[Start DATA ENTRIES]

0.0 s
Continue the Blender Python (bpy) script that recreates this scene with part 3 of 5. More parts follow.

[End DATA ENTRIES]
[Start DATA ENTRIES]

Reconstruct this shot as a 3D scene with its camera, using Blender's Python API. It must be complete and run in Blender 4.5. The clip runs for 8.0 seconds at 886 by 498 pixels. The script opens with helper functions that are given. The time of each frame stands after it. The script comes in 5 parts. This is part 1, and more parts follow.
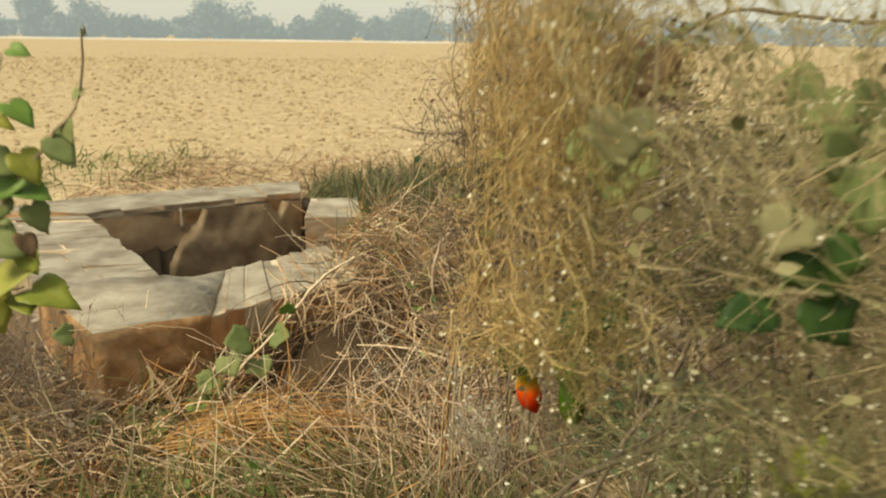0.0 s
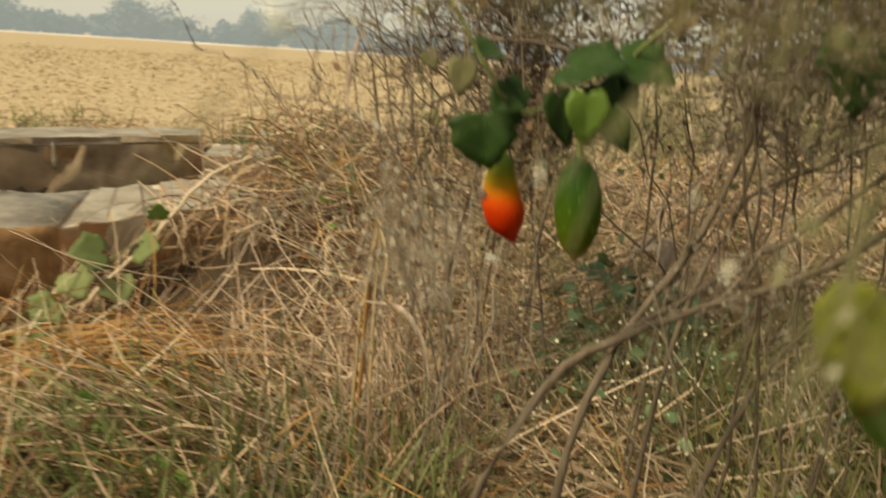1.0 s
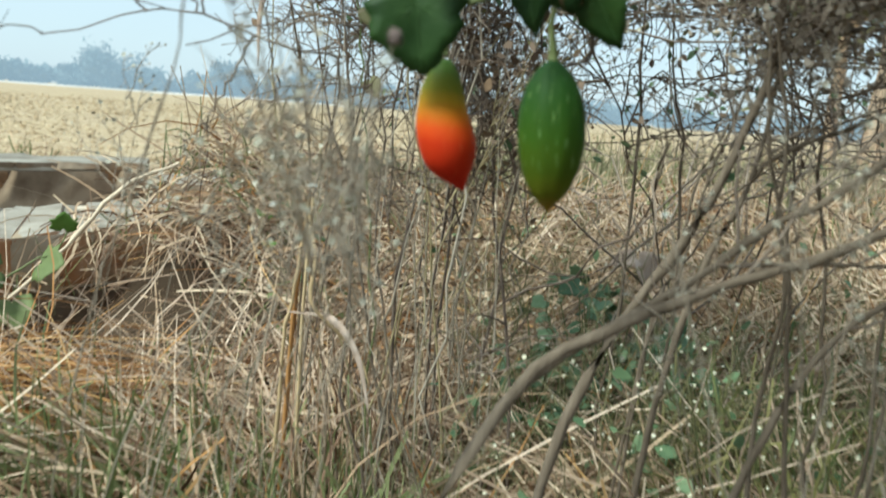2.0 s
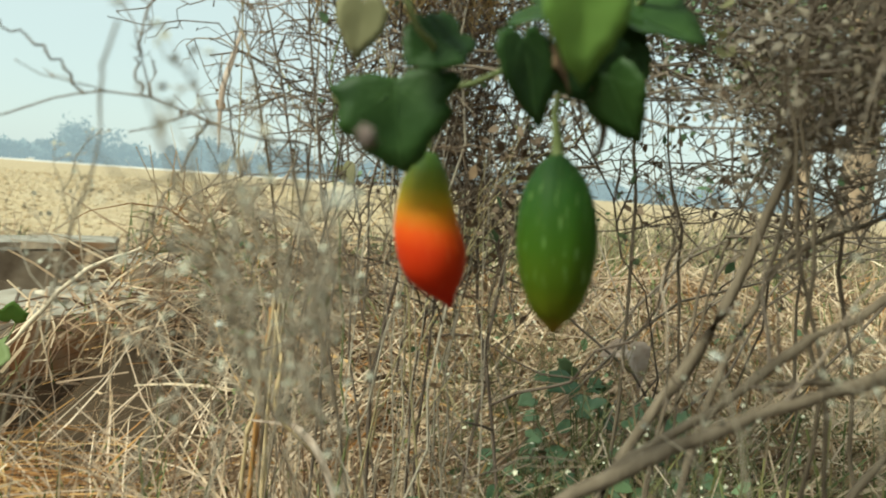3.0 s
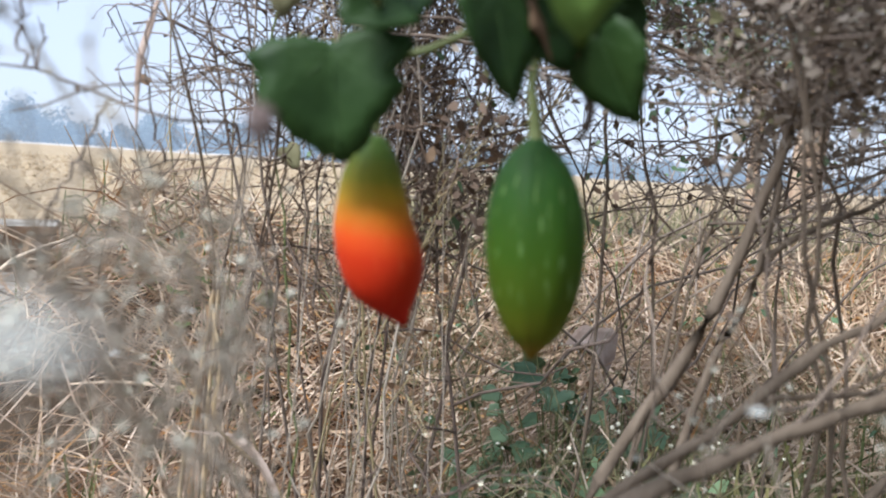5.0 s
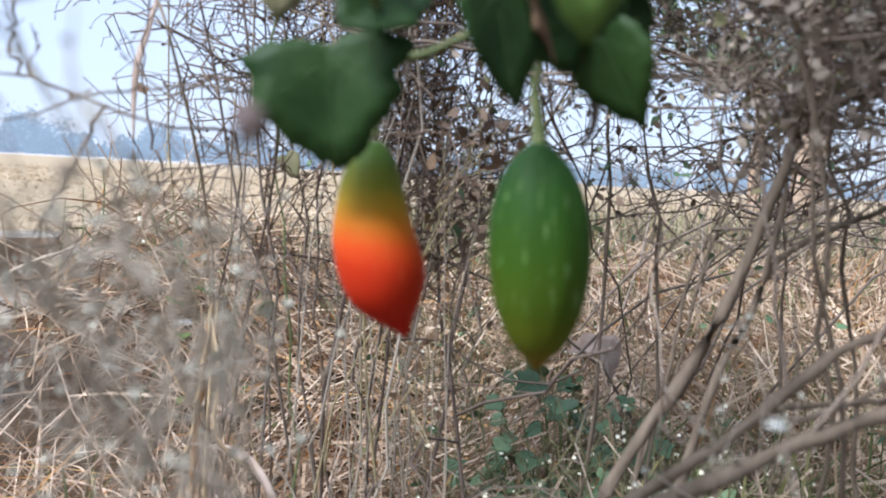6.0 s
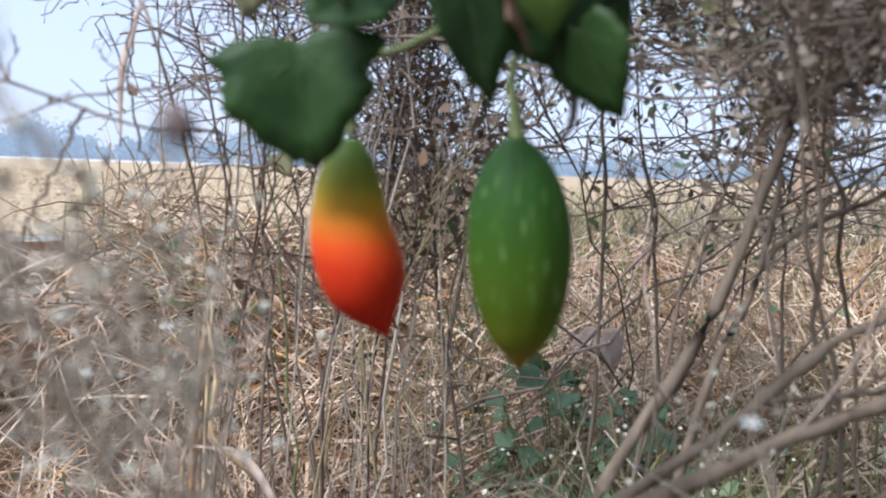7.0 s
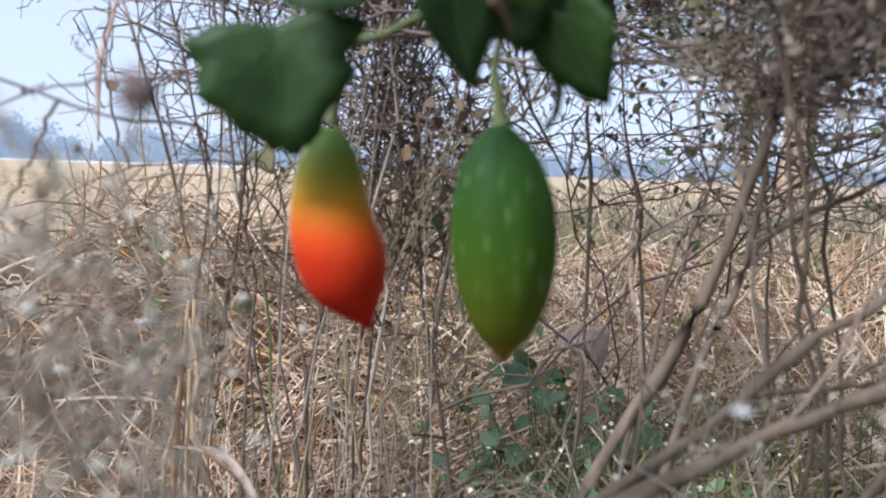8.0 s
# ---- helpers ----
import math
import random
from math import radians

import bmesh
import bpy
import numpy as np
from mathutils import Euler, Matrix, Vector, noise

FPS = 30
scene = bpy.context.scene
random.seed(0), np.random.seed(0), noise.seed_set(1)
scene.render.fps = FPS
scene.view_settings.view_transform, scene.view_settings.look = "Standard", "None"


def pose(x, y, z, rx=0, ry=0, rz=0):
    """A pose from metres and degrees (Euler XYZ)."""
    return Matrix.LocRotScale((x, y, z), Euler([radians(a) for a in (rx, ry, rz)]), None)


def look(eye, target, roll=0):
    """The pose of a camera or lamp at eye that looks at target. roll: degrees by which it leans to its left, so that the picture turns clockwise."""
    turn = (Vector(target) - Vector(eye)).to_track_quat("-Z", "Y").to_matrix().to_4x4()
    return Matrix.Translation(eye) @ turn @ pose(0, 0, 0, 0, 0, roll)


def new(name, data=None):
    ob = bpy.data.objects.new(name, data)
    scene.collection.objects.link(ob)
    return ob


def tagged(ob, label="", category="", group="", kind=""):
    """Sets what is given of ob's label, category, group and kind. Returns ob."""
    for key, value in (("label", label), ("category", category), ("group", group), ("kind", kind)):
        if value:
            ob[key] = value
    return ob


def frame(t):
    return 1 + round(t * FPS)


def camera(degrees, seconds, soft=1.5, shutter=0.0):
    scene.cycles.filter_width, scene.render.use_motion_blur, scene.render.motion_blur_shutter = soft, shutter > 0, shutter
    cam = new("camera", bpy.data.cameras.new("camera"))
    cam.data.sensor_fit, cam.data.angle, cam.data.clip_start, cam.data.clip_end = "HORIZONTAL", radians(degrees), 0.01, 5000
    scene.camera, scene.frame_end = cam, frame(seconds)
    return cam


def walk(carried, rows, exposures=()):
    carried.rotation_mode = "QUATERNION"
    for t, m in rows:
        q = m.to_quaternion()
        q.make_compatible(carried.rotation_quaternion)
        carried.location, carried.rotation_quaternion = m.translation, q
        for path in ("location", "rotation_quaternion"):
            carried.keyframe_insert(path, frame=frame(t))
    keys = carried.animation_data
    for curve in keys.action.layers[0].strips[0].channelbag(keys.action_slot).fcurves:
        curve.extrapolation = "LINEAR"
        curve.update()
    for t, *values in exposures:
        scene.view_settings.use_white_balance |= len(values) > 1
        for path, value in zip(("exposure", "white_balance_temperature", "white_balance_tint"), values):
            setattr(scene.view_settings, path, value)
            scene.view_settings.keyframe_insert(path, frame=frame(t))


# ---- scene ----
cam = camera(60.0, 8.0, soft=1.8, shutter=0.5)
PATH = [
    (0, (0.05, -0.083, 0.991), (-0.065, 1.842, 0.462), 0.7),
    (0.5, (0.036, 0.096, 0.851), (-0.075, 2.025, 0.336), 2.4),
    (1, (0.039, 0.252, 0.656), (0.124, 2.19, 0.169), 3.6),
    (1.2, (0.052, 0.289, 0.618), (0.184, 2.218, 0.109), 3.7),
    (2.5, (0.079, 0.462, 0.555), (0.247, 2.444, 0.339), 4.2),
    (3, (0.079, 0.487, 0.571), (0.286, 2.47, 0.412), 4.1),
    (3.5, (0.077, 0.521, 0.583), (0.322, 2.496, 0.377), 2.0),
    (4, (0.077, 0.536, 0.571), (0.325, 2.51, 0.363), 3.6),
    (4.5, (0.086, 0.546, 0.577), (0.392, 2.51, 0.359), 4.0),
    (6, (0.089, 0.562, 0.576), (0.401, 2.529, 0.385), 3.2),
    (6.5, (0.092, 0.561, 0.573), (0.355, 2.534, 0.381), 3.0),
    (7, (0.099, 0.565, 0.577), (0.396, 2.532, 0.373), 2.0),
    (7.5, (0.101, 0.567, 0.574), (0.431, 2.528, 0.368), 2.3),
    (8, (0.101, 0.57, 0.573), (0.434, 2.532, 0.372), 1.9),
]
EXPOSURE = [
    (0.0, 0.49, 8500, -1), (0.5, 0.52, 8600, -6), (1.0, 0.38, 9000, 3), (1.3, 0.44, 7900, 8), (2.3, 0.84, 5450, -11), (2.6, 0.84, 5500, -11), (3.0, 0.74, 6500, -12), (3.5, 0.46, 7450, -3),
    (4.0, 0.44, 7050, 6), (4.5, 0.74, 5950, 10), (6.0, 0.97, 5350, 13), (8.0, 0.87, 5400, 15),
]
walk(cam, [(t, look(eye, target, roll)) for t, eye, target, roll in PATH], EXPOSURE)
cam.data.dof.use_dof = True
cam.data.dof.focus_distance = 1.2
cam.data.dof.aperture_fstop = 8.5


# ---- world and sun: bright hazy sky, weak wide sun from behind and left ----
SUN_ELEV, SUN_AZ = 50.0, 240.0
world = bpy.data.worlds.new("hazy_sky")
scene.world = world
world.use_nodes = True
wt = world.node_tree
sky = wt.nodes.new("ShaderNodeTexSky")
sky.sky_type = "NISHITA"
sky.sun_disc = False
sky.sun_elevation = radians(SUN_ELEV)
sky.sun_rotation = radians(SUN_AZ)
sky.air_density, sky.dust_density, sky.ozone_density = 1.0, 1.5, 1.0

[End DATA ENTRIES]
[Start DATA ENTRIES]

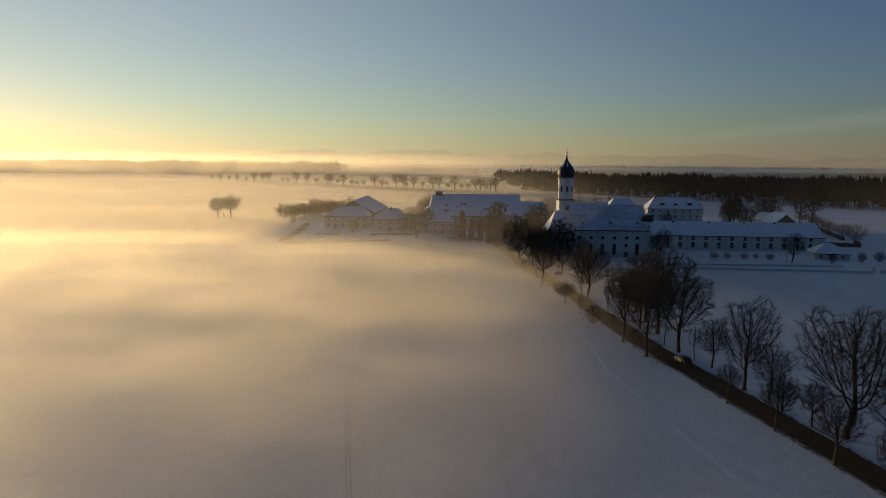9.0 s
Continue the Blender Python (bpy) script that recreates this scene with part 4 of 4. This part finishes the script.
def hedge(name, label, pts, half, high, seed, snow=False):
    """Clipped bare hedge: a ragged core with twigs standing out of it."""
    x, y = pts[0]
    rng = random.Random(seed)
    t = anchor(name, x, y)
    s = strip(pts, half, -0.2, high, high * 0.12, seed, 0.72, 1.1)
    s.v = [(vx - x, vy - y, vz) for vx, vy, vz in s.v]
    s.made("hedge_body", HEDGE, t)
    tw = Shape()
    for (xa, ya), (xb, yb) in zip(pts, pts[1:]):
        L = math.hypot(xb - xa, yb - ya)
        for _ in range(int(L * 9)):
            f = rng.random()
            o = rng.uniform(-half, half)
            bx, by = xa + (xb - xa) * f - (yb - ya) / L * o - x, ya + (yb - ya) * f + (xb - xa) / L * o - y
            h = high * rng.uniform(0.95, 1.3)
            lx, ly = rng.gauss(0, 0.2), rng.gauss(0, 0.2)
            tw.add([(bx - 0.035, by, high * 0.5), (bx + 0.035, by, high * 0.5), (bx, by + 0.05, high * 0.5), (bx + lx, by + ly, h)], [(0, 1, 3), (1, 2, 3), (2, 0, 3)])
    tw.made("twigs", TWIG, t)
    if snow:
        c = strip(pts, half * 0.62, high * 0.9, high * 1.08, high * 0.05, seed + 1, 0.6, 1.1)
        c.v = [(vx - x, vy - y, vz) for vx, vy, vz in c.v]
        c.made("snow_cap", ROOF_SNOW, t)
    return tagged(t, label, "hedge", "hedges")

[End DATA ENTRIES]

Begin at the line that has "Reconstruct this shot", stop after the line that has "from math import radians", and reproduce every line between them exactly and nothing else. Pictures stay out of the copy.

- _THE RESULT_:
Reconstruct this shot as a 3D scene with its camera, using Blender's Python API. It must be complete and run in Blender 4.5. The clip runs for 8.0 seconds at 886 by 498 pixels. The script opens with helper functions that are given. The time of each frame stands after it. The script comes in 5 parts. This is part 1, and more parts follow.
0.0 s
1.0 s
2.0 s
3.0 s
5.0 s
6.0 s
7.0 s
8.0 s
# ---- helpers ----
import math
import random
from math import radians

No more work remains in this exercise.